Al llegar los españoles a estas tierras, la fiesta de los Muertos se fusionó con la de los Fieles Difuntos, establecida en el siglo X por San Odilón, abad de Cluny, para orar por las almas de los difuntos. El Día de todos los Santos, por su parte, conmemora el sacrificio de los mártires anónimos que se sacrificaron en tiempos de la Iglesia Primitiva y fue celebrado de manera solemne durante el siglo VIII por el Papa Gregorio III, aunque se conocen antecedentes de esta celebración desde el siglo IV.


La fecha para recordar a los mártires (los fundadores de la Iglesia, equivalentes a sus ancestros) y para orar por los difuntos (equivalente a la celebración que hacían los celtas y los aztecas) se eligió para sustituir al Samhain, de la misma forma que varios santuarios de la cristiandad se erigieron en sitios importantes del paganismo. El pasado no se borró del todo, pues en Europa persistieron a través de los siglos y hasta el presente las ceremonias druídicas, mientras que en México persistió el convencimiento de que en el Día de Muertos los antepasados realmente asisten a convivir con los vivos (por eso se les colocan ofrendas y altares).
En las últimas décadas la secularización de la sociedad ha derivado, entre otras consecuencias, en un resurgimiento del paganismo, asociado a la pérdida de trato preferencial de los estados nacionales hacia las iglesias cristianas, por lo que cultos y prácticas que habían permanecido reservadas o se practicaron durante siglos de manera clandestina, ahora resurgen, ante la preocupación de varias o la mayoría de las comunidades cristianas.

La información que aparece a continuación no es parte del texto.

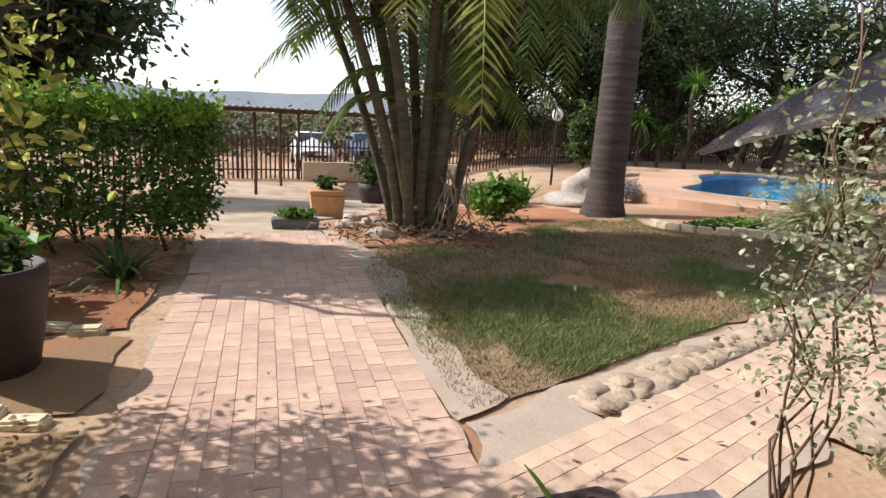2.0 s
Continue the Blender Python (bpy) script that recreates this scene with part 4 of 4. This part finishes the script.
# ---- fire pit, rocks, stones ----
def rock(at, size, label, seed, material=None, squash=0.7):
    bm = bmesh.new()
    bmesh.ops.create_icosphere(bm, subdivisions=3, radius=1.0)
    for v in bm.verts:
        k = 1 + 0.35 * noise.noise(v.co * 1.3 + Vector((seed, 0, 0))) + 0.12 * noise.noise(v.co * 3.5 + Vector((seed, 5, 0)))
        v.co = Vector((v.co.x * size[0], v.co.y * size[1], v.co.z * size[2])) * k
    V, F = [v.co.copy() for v in bm.verts], [[q.index for q in f.verts] for f in bm.faces]
    bm.free()
    z = at[2] if len(at) > 2 else gz(*at)
    ob = obj("rock", V, F, material or M_ROCK, None, label, True, "rock", "rocks")
    ob.matrix_basis = pose(at[0], at[1], z + size[2] * 0.3, 0, 0, seed * 37)


for k, (x, y, sx, sy, sz) in enumerate([(5.9, 14.4, 0.7, 0.5, 0.55), (6.6, 15.2, 0.5, 0.5, 0.4), (5.0, 13.4, 0.8, 0.4, 0.22), (0.35, 7.95, 0.2, 0.16, 0.1), (-0.1, 8.7, 0.16, 0.14, 0.07), (0.3, 9.3, 0.2, 0.14, 0.08), (0.0, 9.8, 0.2, 0.16, 0.08)]):
    rock((x, y), (sx, sy, sz), "weathered pale rock in the bed", k + 1)
for k, (x, y, s) in enumerate([(-2.35, 3.0, 0.17), (-2.65, 2.9, 0.2), (-2.5, 3.25, 0.16), (-2.95, 3.2, 0.2)]):
    rock((x, y), (s, s * 0.8, 0.05), "flat stone lying on the dusty bed", 20 + k)
rock((18.6, 14.6, 0.0), (1.2, 1.0, 0.75), "smooth pinkish rock mound behind the pool", 33, M_DECK)


def outcrop():
    """A rough upright mass of rock at the back of the shelter."""
    rings, n, V = 16, 26, []
    for j in range(rings + 1):
        t = j / rings
        for k in range(n):
            w = 2 * math.pi * k / n
            d = Vector((math.cos(w), math.sin(w), t * 2.2))
            rr = (0.72 - 0.42 * t ** 1.2) * (1 + 0.22 * noise.noise(d * 1.3) + 0.12 * noise.noise(d * 4)) * (1 if t < 0.94 else 0.55)
            V.append((d.x * rr - 0.25 * t, d.y * rr, 2.0 * t - 0.05))
    F = [[j * n + k, j * n + (k + 1) % n, (j + 1) * n + (k + 1) % n, (j + 1) * n + k] for j in range(rings) for k in range(n)] + [list(range(rings * n, rings * n + n))]
    ob = obj("rock", V, F, M_CRAG, None, "tall rough grey-brown rock beside the trampoline", True, "rock", "rocks")
    ob.matrix_basis = pose(*pv(2.35, 7.5))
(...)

Entre todas ellas, las conmemoraciones de Todos los Santos y los Fieles Difuntos permanecen como fiestas centrales del cristianismo dedicadas a conmemorar a los mártires fundadores y la oración por las almas de los fallecidos. La pérdida de su exclusividad como fiestas públicas es una oportunidad para que cualquier persona identifique lo cristiano y lo pagano para elegir de manera informada el sentido espiritual que dará a estas fiestas.